• _Exercise instructions_
Give every line again exactly as it appears, please, but not the pictures.
═══ Given information ═══
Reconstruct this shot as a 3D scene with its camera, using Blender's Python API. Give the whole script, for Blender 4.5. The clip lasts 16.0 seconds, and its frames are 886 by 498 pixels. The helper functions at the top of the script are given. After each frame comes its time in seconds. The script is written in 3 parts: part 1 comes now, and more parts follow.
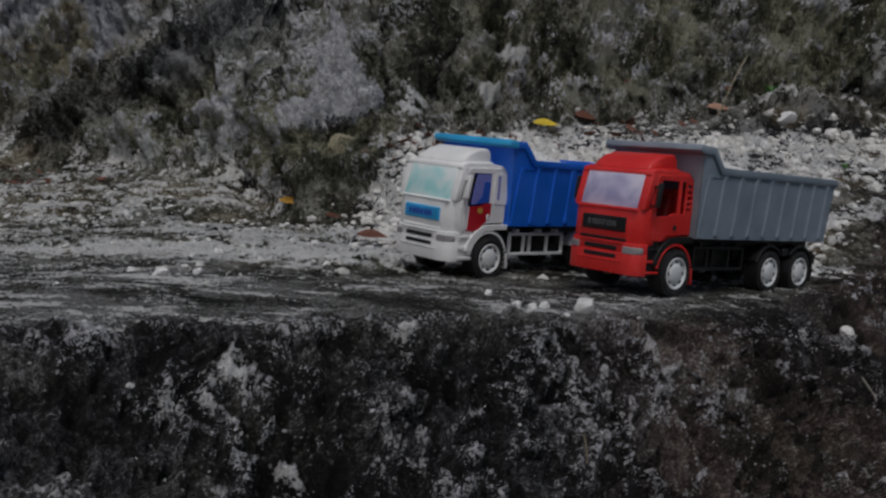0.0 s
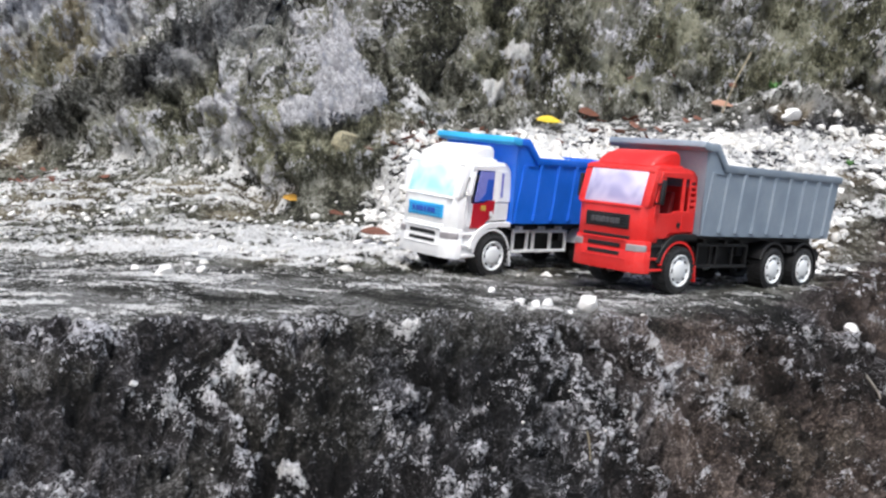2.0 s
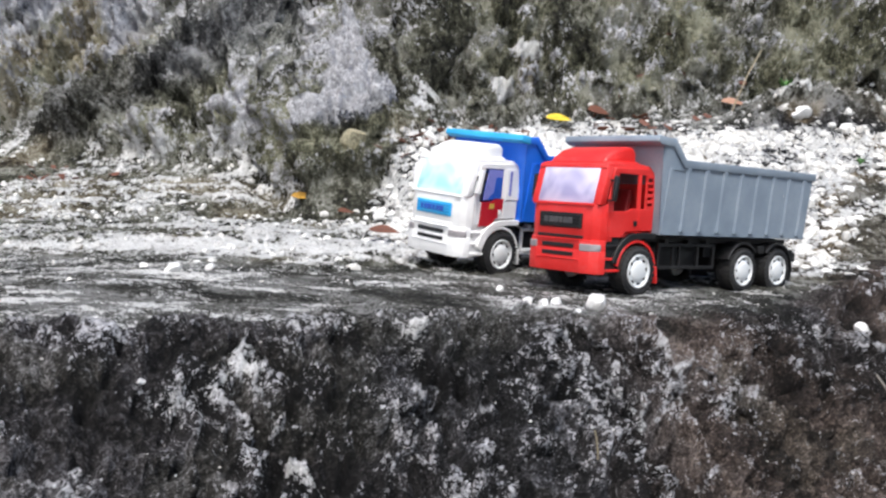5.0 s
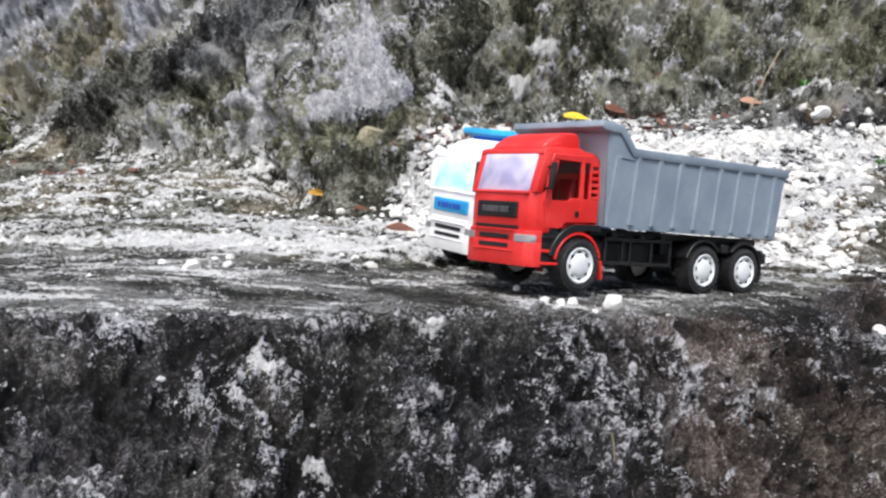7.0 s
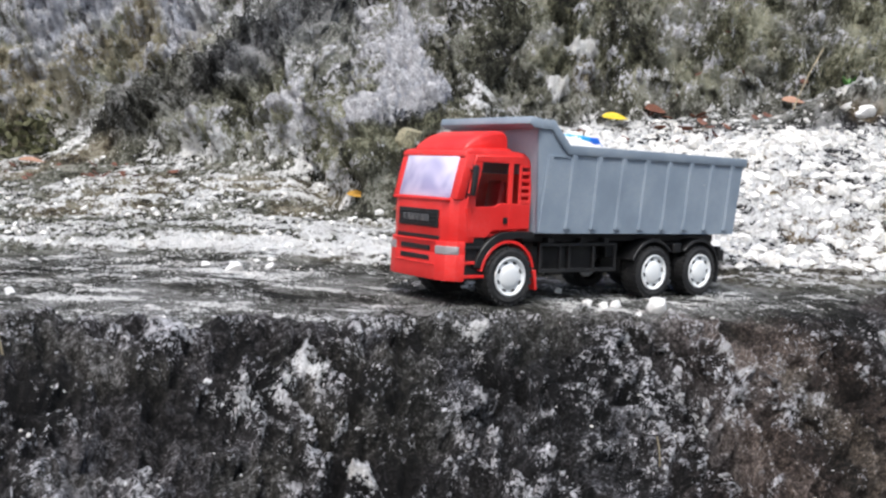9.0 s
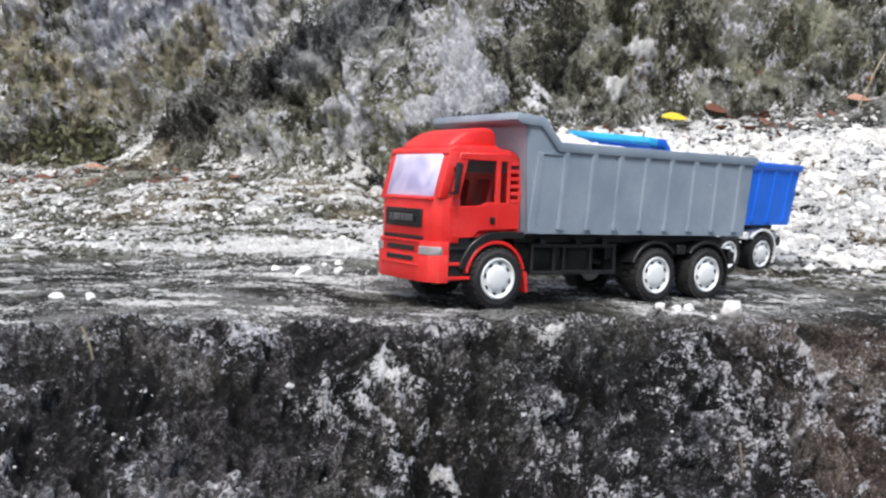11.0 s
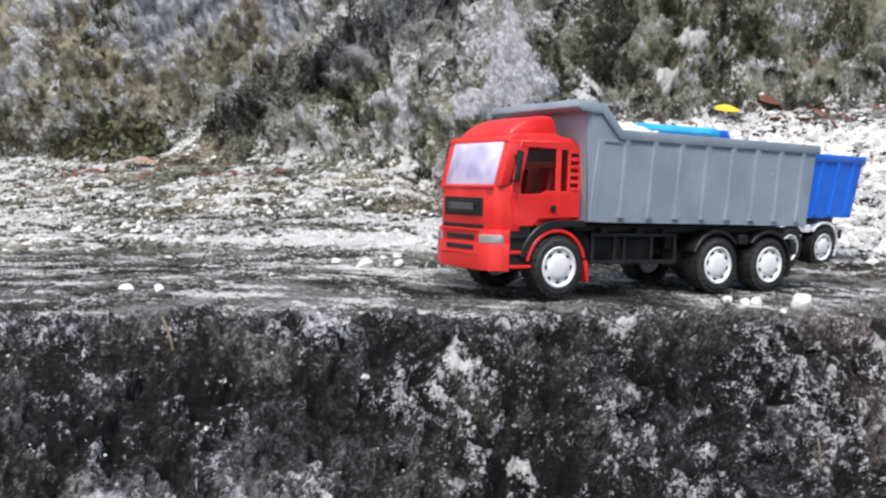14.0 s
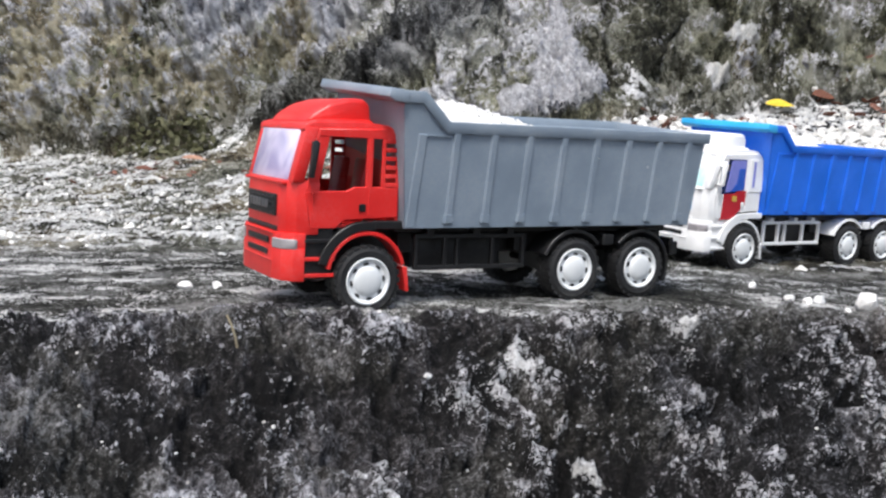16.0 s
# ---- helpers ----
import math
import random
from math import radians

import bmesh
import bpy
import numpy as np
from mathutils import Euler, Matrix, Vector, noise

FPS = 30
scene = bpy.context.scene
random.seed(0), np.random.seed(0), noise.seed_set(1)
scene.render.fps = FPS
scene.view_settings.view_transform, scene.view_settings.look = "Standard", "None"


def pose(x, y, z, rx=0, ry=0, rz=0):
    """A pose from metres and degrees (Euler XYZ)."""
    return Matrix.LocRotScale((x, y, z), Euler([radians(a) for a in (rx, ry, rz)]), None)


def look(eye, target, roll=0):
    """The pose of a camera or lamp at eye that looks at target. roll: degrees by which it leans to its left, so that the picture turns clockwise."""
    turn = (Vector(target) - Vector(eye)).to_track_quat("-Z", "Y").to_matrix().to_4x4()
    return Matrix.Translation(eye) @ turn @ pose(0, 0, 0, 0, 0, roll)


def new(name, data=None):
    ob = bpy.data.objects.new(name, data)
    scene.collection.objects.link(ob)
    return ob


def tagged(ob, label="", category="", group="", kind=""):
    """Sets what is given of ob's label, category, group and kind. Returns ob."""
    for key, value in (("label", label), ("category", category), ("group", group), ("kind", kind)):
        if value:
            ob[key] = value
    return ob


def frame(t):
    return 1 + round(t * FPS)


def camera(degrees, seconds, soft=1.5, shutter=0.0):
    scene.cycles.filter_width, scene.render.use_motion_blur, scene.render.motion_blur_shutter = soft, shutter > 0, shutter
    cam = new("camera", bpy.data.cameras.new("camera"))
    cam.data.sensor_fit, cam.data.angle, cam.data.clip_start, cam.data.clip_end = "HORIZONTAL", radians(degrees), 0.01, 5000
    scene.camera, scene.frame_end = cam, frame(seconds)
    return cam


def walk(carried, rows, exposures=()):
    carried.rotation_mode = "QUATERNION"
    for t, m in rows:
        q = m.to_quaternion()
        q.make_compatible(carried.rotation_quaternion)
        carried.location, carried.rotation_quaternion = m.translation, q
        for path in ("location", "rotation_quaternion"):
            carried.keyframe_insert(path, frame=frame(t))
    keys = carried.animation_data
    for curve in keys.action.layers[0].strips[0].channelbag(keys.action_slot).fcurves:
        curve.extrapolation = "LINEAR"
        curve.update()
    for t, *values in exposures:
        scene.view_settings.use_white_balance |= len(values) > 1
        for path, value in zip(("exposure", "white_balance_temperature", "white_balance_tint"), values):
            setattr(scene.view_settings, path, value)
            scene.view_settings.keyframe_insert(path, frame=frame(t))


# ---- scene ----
cam = camera(49.5, 16.0, soft=2.4)
CAM = [
    (0, 0, 0, 0.11, 85.5, 0, 0),
    (0.5, 0.0014, 0.0005, 0.1105, 85.45, -0.02, 0.16),
    (1, 0.0007, 0, 0.1106, 85.39, -0.02, 0.19),
    (1.5, 0.0002, -0.0002, 0.1106, 85.37, 0.08, 0.21),
    (2, 0.0005, 0.0002, 0.1103, 85.33, 0.08, 0.22),
    (2.5, 0.0008, 0.0002, 0.1109, 85.33, 0.03, 0.23),
    (3, 0.0015, 0.0002, 0.1105, 85.37, 0.06, 0.28),
    (5.5, 0.0019, 0.0012, 0.1111, 85.09, -0.04, 0.99),
    (6, 0.0013, 0.0011, 0.1114, 84.97, -0.17, 1.22),
    (6.5, 0.0007, 0.0004, 0.1121, 84.89, -0.28, 1.49),
    (7, -0.0004, 0.0001, 0.1133, 84.99, -0.31, 1.7),
    (7.5, -0.0014, 0.0004, 0.1138, 85.06, -0.21, 1.98),
    (8, -0.0027, 0.0015, 0.1134, 85.01, -0.23, 2.6),
    (8.5, -0.004, 0.0015, 0.1142, 84.98, -0.25, 3.19),
    (11, -0.0253, 0.001, 0.1164, 85.13, 0.43, 6.68),
    (11.5, -0.031, 0.0012, 0.1164, 84.8, 0.34, 7.53),
    (12, -0.0374, 0.0017, 0.1154, 84.73, 0.28, 8.25),
    (12.5, -0.0433, 0.001, 0.1151, 84.92, 0.56, 8.57),
    (13, -0.0457, 0.0006, 0.115, 85.02, 0.74, 8.67),
    (13.5, -0.0467, 0.0012, 0.1146, 84.93, 0.66, 8.74),
    (14, -0.0492, 0.0013, 0.1142, 84.83, 0.58, 8.88),
    (14.5, -0.0516, 0.0018, 0.1139, 84.87, 0.62, 9.25),
    (15, -0.0544, 0.0031, 0.1144, 84.87, 0.76, 9.61),
    (15.5, -0.0576, 0.0029, 0.1153, 84.78, 0.76, 10.02),
    (16, -0.0643, 0.0036, 0.1154, 84.61, 0.72, 11.22),
]
walk(cam, [(r[0], pose(*r[1:])) for r in CAM], [(0.0, -1.62), (0.5, -0.62), (1.0, 0.08), (1.5, 0.3), (16.0, 0.3)])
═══
• _Result of the task_
Reconstruct this shot as a 3D scene with its camera, using Blender's Python API. Give the whole script, for Blender 4.5. The clip lasts 16.0 seconds, and its frames are 886 by 498 pixels. The helper functions at the top of the script are given. After each frame comes its time in seconds. The script is written in 3 parts: part 1 comes now, and more parts follow.
0.0 s
2.0 s
5.0 s
7.0 s
9.0 s
11.0 s
14.0 s
16.0 s
# ---- helpers ----
import math
import random
from math import radians

import bmesh
import bpy
import numpy as np
from mathutils import Euler, Matrix, Vector, noise

FPS = 30
scene = bpy.context.scene
random.seed(0), np.random.seed(0), noise.seed_set(1)
scene.render.fps = FPS
scene.view_settings.view_transform, scene.view_settings.look = "Standard", "None"


def pose(x, y, z, rx=0, ry=0, rz=0):
    """A pose from metres and degrees (Euler XYZ)."""
    return Matrix.LocRotScale((x, y, z), Euler([radians(a) for a in (rx, ry, rz)]), None)


def look(eye, target, roll=0):
    """The pose of a camera or lamp at eye that looks at target. roll: degrees by which it leans to its left, so that the picture turns clockwise."""
    turn = (Vector(target) - Vector(eye)).to_track_quat("-Z", "Y").to_matrix().to_4x4()
    return Matrix.Translation(eye) @ turn @ pose(0, 0, 0, 0, 0, roll)


def new(name, data=None):
    ob = bpy.data.objects.new(name, data)
    scene.collection.objects.link(ob)
    return ob


def tagged(ob, label="", category="", group="", kind=""):
    """Sets what is given of ob's label, category, group and kind. Returns ob."""
    for key, value in (("label", label), ("category", category), ("group", group), ("kind", kind)):
        if value:
            ob[key] = value
    return ob


def frame(t):
    return 1 + round(t * FPS)


def camera(degrees, seconds, soft=1.5, shutter=0.0):
    scene.cycles.filter_width, scene.render.use_motion_blur, scene.render.motion_blur_shutter = soft, shutter > 0, shutter
    cam = new("camera", bpy.data.cameras.new("camera"))
    cam.data.sensor_fit, cam.data.angle, cam.data.clip_start, cam.data.clip_end = "HORIZONTAL", radians(degrees), 0.01, 5000
    scene.camera, scene.frame_end = cam, frame(seconds)
    return cam


def walk(carried, rows, exposures=()):
    carried.rotation_mode = "QUATERNION"
    for t, m in rows:
        q = m.to_quaternion()
        q.make_compatible(carried.rotation_quaternion)
        carried.location, carried.rotation_quaternion = m.translation, q
        for path in ("location", "rotation_quaternion"):
            carried.keyframe_insert(path, frame=frame(t))
    keys = carried.animation_data
    for curve in keys.action.layers[0].strips[0].channelbag(keys.action_slot).fcurves:
        curve.extrapolation = "LINEAR"
        curve.update()
    for t, *values in exposures:
        scene.view_settings.use_white_balance |= len(values) > 1
        for path, value in zip(("exposure", "white_balance_temperature", "white_balance_tint"), values):
            setattr(scene.view_settings, path, value)
            scene.view_settings.keyframe_insert(path, frame=frame(t))


# ---- scene ----
cam = camera(49.5, 16.0, soft=2.4)
CAM = [
    (0, 0, 0, 0.11, 85.5, 0, 0),
    (0.5, 0.0014, 0.0005, 0.1105, 85.45, -0.02, 0.16),
    (1, 0.0007, 0, 0.1106, 85.39, -0.02, 0.19),
    (1.5, 0.0002, -0.0002, 0.1106, 85.37, 0.08, 0.21),
    (2, 0.0005, 0.0002, 0.1103, 85.33, 0.08, 0.22),
    (2.5, 0.0008, 0.0002, 0.1109, 85.33, 0.03, 0.23),
    (3, 0.0015, 0.0002, 0.1105, 85.37, 0.06, 0.28),
    (5.5, 0.0019, 0.0012, 0.1111, 85.09, -0.04, 0.99),
    (6, 0.0013, 0.0011, 0.1114, 84.97, -0.17, 1.22),
    (6.5, 0.0007, 0.0004, 0.1121, 84.89, -0.28, 1.49),
    (7, -0.0004, 0.0001, 0.1133, 84.99, -0.31, 1.7),
    (7.5, -0.0014, 0.0004, 0.1138, 85.06, -0.21, 1.98),
    (8, -0.0027, 0.0015, 0.1134, 85.01, -0.23, 2.6),
    (8.5, -0.004, 0.0015, 0.1142, 84.98, -0.25, 3.19),
    (11, -0.0253, 0.001, 0.1164, 85.13, 0.43, 6.68),
    (11.5, -0.031, 0.0012, 0.1164, 84.8, 0.34, 7.53),
    (12, -0.0374, 0.0017, 0.1154, 84.73, 0.28, 8.25),
    (12.5, -0.0433, 0.001, 0.1151, 84.92, 0.56, 8.57),
    (13, -0.0457, 0.0006, 0.115, 85.02, 0.74, 8.67),
    (13.5, -0.0467, 0.0012, 0.1146, 84.93, 0.66, 8.74),
    (14, -0.0492, 0.0013, 0.1142, 84.83, 0.58, 8.88),
    (14.5, -0.0516, 0.0018, 0.1139, 84.87, 0.62, 9.25),
    (15, -0.0544, 0.0031, 0.1144, 84.87, 0.76, 9.61),
    (15.5, -0.0576, 0.0029, 0.1153, 84.78, 0.76, 10.02),
    (16, -0.0643, 0.0036, 0.1154, 84.61, 0.72, 11.22),
]
walk(cam, [(r[0], pose(*r[1:])) for r in CAM], [(0.0, -1.62), (0.5, -0.62), (1.0, 0.08), (1.5, 0.3), (16.0, 0.3)])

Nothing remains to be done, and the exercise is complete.